The Office for Budget Responsibilities’ economic forecasts underpinning the Budget are only slightly improved from those in March. Now, as then, we have higher inflation and slower growth than we’d like. The former is now easing, though the OBR’s projection is now slightly higher than it was in March, while the latter is here to stay. On these forecasts GDP per capita is set to grow by 4.9 per cent between 2018 and 2023, compared with an IMF forecast of 5.5 per cent across the rest of the G7 and 5.9 per cent in the US.

But if the Chancellor didn’t get lots of good news on the economic forecasts, he got a whole heap of it on the public finances. The OBR gave the Chancellor a £11.9bn windfall this year, and a cumulative improvement of £68bn over the next five years on the back of higher tax receipts and slightly faster growth.

Short term this has given him some wriggle room to both reduce borrowing while providing a Brexiteer friendly income tax cut in April as we leave the EU. This mainly benefits higher income families at a cost of £2.8bn. Longer term he has chosen to use up almost all (97 per cent) of the windfall to try and meet the Prime Minister’s promise to “end austerity”. By largely abandoning his fiscal objective of an actual budget surplus, Phillip Hammond has been able to raise public service spending by £28bn in 2022, and put £1.7bn into Universal Credit.

That spending boost enabled the Chancellor to say that overall spending on public services will now be rising. This is a very significant shift. But it is not quite the end of austerity he labelled it as. Existing promises of extra spending in some areas (£20bn for the NHS, while aid and defence spending keeps pace with economic growth) mean the Chancellor’s numbers imply ongoing cuts in other day-to-day public services, from prisons to local government. Which departments actually get cut – and by how much – will be a matter for the spending review next year.
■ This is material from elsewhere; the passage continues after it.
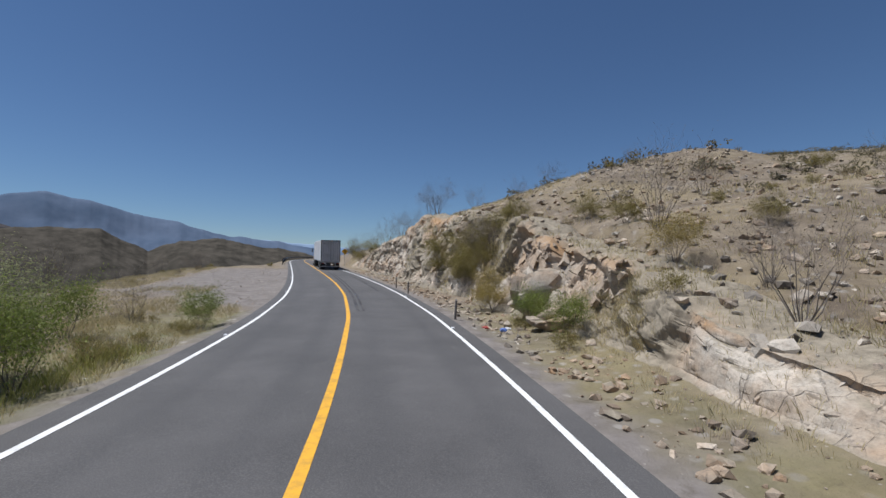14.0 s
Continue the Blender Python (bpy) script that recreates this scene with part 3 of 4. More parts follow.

But unprotected departments will still, on average, see cuts in every year from 2020-21 and their per capita real-terms budgets are set to be 3% lower in 2023 than 2019.

This easing is very significant. But it doesn’t mean tough times are over. Even after today’s extra spending the growth in overall public spending is well below historic norms, meaning that the major reductions since 2010 will not be unwound. In 2022 the share of the economy spent on day to day public services will be 14 per cent, down from 18 per cent in 2010. The Budget marked a big increase in spending. But this is not a public spending splurge.

Tough times for family budgets are also here to stay. Despite the confirmation that the National Living Wage will rise to £8.21 next April, the OBR expect sluggish wage growth to continue. Pay packets are not set to return to pre-crisis levels until the middle of the 2020s – nearly two decades after problems emerged at Northern Rock. The very welcome £1,000 increase in Universal Credit Work Allowances will deliver a £630 boost to low-income families. But the cash freeze in working age benefits is set to continue next year, saving the Exchequer £1.5bn but costing a couple with children in the bottom half of the income distribution £200.

This Budget was a bigger deal than many expected – with a significant easing of austerity. But austerity has not been ended. And there will be tougher choices for Chancellors in the years ahead. Public spending will remain tight, living standards are set to be sluggish and the tax rises to meet pressures in the 2020s from our ageing society will still be needed – as and when there’s a government with the majority to deliver them.